PROBLEM DETAILS: Select, from the data, each line where "recreates" occurs.

Dataset rows:
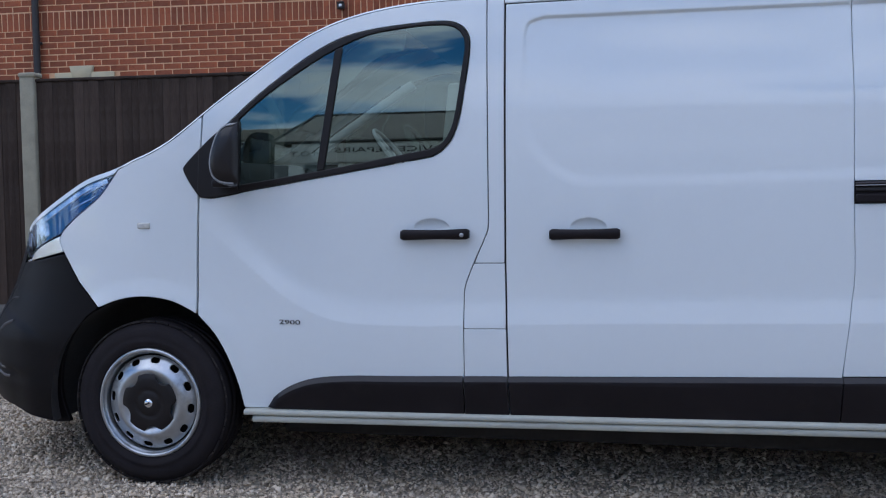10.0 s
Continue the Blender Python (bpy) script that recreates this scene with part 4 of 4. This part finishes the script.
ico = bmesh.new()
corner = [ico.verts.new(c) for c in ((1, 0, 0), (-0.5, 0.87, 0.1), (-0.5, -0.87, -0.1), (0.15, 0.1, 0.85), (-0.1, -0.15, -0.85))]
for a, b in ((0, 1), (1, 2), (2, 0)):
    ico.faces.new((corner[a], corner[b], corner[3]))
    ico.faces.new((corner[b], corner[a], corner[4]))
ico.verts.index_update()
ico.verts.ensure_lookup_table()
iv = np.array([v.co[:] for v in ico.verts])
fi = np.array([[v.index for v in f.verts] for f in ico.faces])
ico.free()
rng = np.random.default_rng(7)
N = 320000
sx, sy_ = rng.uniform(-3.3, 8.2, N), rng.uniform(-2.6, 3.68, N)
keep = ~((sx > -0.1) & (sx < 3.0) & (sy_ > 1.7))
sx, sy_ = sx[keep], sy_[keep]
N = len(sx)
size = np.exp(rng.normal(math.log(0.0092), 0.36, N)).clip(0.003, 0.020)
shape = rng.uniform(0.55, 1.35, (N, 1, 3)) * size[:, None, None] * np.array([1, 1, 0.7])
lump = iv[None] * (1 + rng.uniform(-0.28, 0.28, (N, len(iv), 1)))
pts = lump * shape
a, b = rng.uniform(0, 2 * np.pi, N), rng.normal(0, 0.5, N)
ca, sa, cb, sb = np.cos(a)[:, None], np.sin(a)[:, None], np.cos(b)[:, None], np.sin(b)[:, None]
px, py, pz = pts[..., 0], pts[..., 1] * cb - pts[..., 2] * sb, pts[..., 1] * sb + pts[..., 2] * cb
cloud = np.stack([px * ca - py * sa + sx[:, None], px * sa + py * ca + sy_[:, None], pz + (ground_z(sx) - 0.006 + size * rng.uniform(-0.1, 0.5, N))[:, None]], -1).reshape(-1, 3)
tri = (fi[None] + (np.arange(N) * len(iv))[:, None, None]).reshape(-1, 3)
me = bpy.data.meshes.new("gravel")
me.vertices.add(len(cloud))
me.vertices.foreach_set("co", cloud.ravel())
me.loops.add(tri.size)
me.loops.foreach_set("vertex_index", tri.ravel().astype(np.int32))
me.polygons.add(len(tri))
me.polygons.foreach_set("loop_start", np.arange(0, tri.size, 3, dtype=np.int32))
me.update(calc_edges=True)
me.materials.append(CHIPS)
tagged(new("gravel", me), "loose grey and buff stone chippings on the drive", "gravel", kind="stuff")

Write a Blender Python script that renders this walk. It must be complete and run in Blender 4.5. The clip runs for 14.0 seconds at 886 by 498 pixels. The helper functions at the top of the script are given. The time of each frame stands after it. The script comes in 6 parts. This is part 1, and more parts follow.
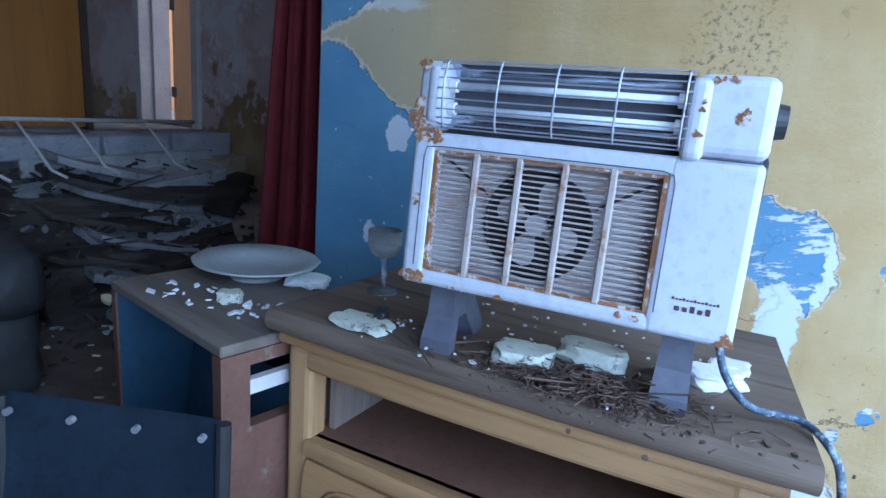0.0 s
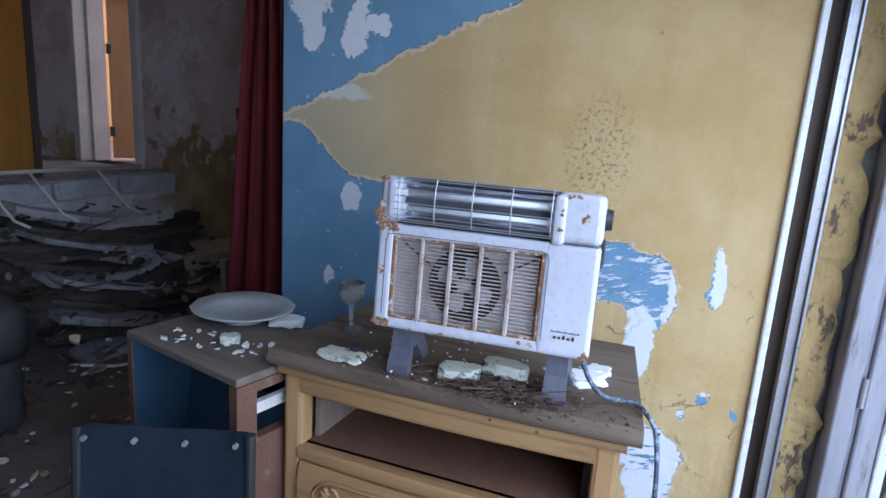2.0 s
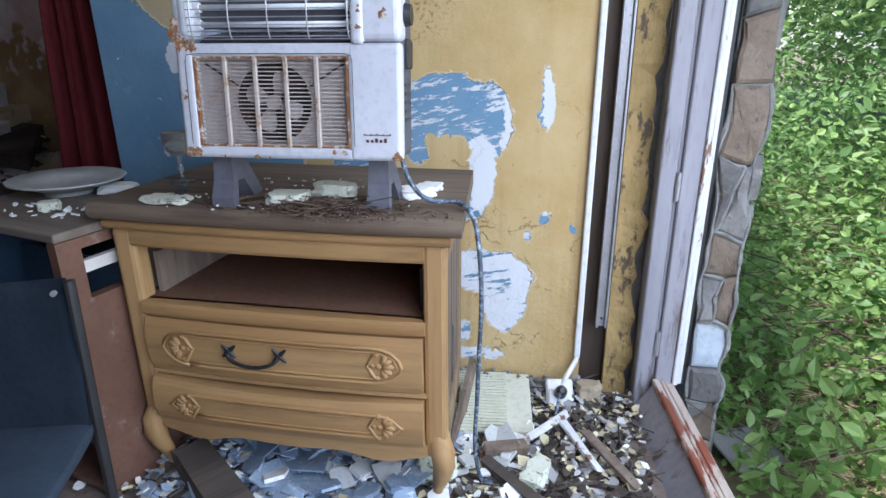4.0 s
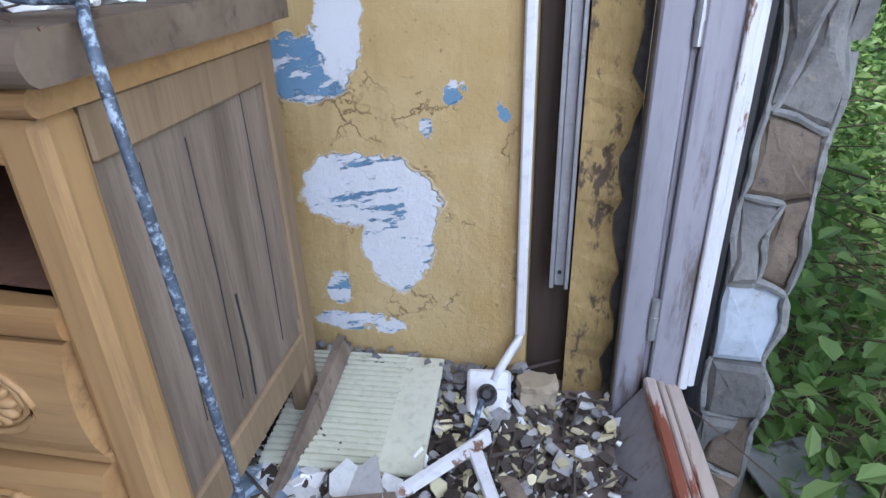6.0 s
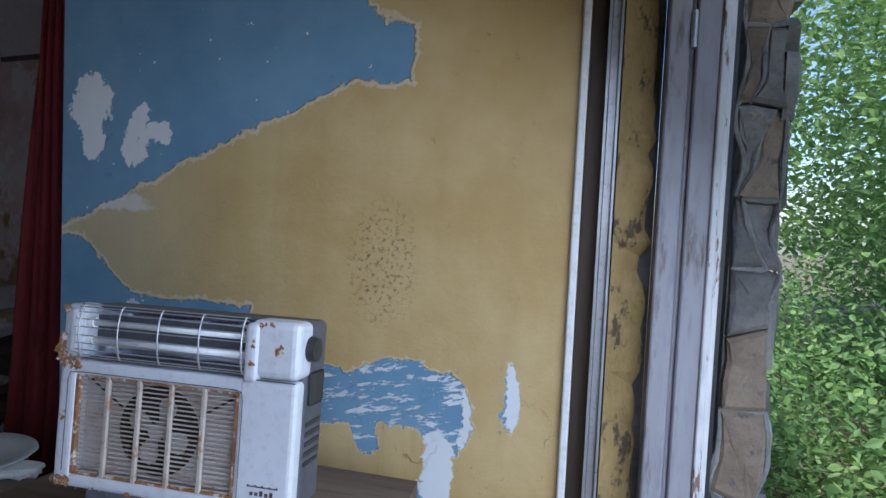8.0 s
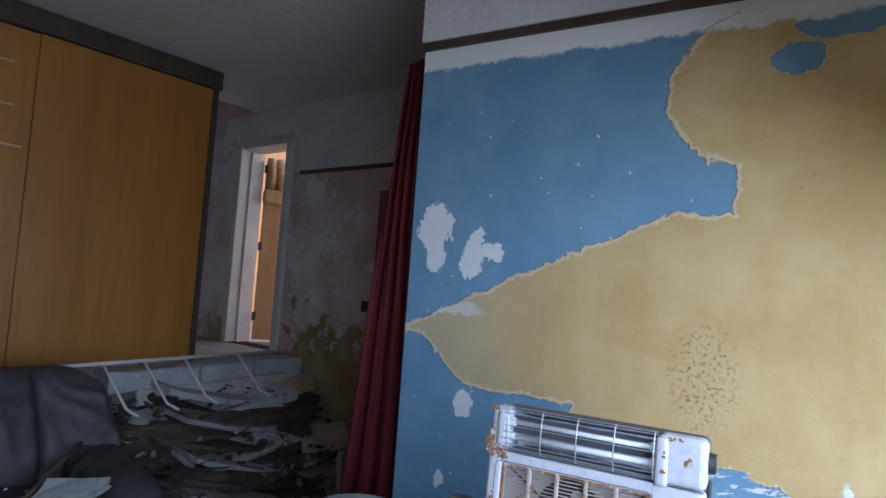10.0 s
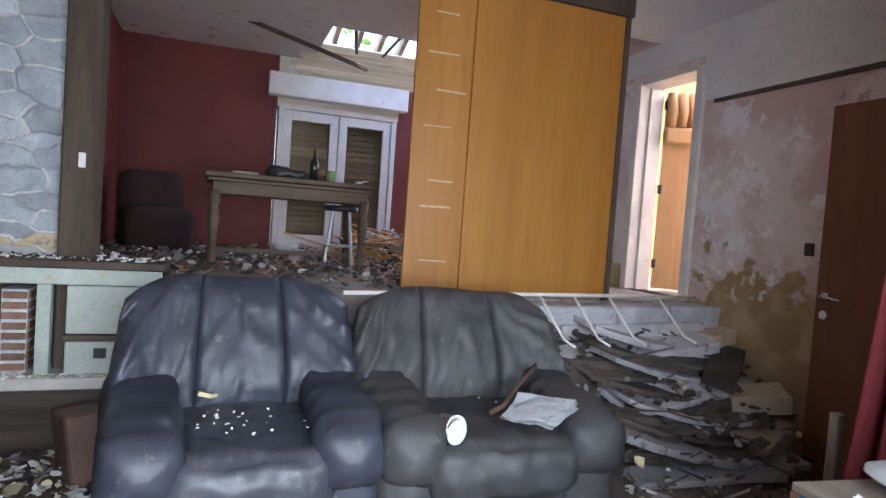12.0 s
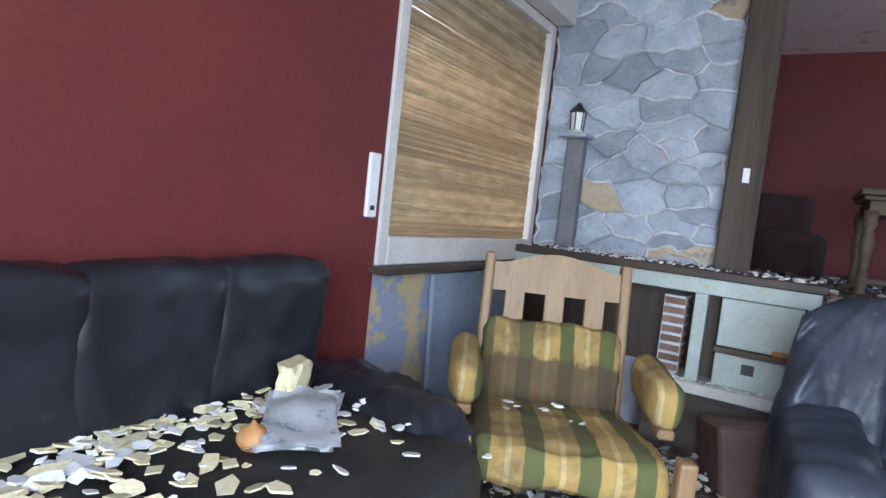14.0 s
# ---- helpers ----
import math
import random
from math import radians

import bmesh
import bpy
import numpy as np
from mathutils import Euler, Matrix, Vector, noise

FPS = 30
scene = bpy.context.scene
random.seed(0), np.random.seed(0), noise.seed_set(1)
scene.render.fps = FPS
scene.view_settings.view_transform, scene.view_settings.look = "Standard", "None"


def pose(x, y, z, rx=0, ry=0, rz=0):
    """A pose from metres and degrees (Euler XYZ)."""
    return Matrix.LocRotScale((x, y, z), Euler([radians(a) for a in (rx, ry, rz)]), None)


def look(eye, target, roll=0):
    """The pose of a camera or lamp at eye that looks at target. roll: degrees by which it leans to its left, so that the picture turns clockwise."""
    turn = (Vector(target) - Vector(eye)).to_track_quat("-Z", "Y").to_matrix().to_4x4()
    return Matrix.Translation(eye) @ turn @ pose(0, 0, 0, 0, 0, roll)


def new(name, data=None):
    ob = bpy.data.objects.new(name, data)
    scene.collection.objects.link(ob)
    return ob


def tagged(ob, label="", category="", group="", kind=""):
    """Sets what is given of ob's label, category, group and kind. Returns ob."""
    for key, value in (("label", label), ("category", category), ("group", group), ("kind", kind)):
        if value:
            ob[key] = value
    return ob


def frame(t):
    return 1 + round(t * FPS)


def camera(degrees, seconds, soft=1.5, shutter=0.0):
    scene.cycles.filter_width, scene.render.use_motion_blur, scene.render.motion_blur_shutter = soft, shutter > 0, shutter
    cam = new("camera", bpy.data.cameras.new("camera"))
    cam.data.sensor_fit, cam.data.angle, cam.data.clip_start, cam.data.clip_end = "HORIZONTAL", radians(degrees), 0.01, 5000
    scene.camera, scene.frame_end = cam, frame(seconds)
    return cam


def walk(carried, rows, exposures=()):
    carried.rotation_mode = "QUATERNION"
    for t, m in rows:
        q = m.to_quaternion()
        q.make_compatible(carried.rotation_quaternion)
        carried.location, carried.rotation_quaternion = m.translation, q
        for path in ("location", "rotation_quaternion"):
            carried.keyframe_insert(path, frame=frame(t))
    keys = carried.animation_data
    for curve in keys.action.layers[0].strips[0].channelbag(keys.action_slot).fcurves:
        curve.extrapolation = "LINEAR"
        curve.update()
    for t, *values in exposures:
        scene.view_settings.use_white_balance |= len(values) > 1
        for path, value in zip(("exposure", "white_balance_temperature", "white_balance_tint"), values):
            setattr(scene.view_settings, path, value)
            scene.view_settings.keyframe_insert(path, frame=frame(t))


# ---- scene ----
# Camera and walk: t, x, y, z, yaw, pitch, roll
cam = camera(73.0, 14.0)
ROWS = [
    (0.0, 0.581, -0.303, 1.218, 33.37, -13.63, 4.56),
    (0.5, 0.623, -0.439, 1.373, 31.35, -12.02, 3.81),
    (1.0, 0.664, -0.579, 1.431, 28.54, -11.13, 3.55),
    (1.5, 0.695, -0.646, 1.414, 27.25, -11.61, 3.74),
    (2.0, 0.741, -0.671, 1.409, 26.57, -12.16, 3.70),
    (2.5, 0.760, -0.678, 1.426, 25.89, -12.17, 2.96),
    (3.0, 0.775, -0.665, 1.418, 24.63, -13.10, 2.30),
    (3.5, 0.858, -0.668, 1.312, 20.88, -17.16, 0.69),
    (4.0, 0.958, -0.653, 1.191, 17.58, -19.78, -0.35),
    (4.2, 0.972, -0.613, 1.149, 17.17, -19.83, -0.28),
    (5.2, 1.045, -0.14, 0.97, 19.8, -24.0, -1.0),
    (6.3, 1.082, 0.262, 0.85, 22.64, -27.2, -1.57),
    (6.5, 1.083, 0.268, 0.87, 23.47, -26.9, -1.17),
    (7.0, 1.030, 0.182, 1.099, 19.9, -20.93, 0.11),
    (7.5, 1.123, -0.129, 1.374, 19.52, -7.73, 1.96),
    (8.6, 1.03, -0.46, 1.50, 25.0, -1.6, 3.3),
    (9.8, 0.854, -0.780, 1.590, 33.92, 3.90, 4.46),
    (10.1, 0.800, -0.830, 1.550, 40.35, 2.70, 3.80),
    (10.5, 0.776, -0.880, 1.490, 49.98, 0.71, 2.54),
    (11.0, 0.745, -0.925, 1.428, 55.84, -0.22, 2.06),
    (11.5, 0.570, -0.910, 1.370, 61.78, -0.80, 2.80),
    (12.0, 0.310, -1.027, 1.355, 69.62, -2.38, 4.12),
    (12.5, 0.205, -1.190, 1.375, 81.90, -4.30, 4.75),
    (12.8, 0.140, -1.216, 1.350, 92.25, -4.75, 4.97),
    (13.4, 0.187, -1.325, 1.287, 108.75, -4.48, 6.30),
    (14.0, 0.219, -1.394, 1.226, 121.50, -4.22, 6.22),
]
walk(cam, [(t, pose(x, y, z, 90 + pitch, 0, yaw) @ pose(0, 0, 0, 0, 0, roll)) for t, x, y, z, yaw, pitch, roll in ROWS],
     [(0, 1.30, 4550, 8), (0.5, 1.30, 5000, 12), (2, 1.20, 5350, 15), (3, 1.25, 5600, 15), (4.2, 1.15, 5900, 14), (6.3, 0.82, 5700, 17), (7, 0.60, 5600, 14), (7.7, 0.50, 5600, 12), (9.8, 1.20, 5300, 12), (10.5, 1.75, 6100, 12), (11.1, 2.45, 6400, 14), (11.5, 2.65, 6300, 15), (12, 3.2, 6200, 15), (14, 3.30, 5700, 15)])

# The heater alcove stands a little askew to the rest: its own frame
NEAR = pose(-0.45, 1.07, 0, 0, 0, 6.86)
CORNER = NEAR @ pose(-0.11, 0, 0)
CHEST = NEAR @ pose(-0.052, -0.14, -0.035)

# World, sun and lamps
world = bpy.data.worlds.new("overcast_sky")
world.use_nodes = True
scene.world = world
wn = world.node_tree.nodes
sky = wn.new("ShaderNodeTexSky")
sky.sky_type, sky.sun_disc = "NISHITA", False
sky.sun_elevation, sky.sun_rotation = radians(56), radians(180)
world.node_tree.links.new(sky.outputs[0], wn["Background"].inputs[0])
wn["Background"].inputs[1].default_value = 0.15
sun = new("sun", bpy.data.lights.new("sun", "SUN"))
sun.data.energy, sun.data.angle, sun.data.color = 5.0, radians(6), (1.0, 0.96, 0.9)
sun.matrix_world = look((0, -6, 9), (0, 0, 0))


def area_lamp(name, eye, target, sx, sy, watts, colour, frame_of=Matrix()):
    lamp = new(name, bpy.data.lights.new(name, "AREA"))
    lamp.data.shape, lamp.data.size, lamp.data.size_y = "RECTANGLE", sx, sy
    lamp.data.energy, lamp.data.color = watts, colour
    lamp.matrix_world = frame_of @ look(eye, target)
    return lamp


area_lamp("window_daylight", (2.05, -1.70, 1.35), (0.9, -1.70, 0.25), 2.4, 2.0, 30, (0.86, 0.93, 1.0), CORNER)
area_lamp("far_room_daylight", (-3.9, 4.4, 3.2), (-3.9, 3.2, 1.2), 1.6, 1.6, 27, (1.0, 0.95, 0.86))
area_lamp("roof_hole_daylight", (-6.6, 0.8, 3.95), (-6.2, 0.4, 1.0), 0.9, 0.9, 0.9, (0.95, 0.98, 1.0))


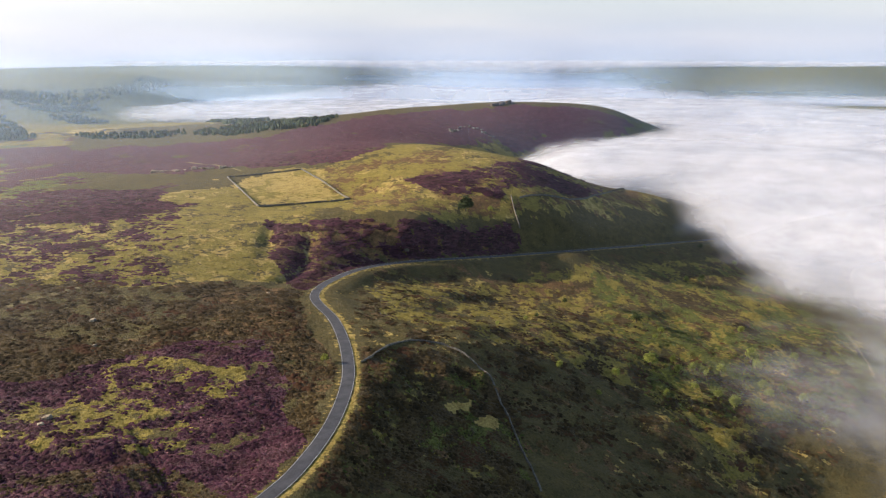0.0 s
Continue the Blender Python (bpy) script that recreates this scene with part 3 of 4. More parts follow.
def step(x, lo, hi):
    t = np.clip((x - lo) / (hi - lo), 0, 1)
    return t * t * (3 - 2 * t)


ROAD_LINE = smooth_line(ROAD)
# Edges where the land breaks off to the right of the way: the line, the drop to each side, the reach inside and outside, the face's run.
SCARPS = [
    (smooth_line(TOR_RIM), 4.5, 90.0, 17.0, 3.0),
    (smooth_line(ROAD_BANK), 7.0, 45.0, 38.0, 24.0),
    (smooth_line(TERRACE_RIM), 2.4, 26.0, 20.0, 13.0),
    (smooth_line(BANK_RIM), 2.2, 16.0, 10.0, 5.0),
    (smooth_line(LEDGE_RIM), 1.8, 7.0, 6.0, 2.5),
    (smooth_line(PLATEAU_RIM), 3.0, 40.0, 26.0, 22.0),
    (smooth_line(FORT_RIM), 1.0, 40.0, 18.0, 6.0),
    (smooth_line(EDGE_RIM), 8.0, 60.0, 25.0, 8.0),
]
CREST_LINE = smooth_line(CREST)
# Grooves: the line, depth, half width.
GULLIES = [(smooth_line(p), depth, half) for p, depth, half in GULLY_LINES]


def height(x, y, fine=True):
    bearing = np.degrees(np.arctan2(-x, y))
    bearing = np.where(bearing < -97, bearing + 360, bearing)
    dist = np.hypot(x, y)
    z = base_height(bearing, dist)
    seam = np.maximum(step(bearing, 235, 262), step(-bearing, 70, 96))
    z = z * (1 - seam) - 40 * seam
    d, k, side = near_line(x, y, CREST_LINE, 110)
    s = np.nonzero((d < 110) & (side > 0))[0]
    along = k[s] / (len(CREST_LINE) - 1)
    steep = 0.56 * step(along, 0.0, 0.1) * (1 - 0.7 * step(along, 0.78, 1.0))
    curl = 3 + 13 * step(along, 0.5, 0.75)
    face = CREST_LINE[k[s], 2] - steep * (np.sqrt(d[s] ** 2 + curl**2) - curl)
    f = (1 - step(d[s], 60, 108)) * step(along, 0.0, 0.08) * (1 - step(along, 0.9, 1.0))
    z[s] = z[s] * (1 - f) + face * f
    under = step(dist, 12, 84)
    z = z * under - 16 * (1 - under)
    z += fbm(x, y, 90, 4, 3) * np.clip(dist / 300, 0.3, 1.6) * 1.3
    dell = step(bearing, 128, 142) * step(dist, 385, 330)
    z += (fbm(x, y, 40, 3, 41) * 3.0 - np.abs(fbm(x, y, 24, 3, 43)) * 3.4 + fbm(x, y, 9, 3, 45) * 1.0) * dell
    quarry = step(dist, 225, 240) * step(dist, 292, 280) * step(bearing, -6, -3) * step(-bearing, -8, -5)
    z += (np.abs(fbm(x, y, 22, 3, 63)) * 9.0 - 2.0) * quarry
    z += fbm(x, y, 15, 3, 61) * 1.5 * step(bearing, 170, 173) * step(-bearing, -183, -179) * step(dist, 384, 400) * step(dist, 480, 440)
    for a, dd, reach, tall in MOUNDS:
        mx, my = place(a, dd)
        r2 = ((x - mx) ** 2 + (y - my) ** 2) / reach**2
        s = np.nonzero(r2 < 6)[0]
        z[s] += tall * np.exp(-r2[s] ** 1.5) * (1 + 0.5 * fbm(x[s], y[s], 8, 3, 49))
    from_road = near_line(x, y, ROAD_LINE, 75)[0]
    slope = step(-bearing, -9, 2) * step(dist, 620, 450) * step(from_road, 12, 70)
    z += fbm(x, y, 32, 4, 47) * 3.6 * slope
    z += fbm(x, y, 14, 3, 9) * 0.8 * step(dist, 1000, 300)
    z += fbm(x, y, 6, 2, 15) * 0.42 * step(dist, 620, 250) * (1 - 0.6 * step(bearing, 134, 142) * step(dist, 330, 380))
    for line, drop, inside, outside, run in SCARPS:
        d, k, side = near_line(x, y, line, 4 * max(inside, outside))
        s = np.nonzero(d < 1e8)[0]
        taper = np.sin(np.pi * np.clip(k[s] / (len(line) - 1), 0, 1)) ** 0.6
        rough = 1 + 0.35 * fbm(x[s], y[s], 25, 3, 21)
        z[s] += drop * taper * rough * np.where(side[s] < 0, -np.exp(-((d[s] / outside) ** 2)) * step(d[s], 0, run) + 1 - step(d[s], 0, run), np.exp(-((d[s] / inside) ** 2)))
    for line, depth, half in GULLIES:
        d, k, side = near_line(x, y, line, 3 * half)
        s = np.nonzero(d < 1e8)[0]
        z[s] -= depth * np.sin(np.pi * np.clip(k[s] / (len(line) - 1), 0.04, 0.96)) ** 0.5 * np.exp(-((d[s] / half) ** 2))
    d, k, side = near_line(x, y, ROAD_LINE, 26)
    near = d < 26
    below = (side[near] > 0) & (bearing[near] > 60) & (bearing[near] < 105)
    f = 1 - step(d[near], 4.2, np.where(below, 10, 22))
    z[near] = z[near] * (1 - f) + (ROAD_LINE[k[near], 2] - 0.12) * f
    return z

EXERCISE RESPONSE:
Continue the Blender Python (bpy) script that recreates this scene with part 4 of 4. This part finishes the script.
Continue the Blender Python (bpy) script that recreates this scene with part 3 of 4. More parts follow.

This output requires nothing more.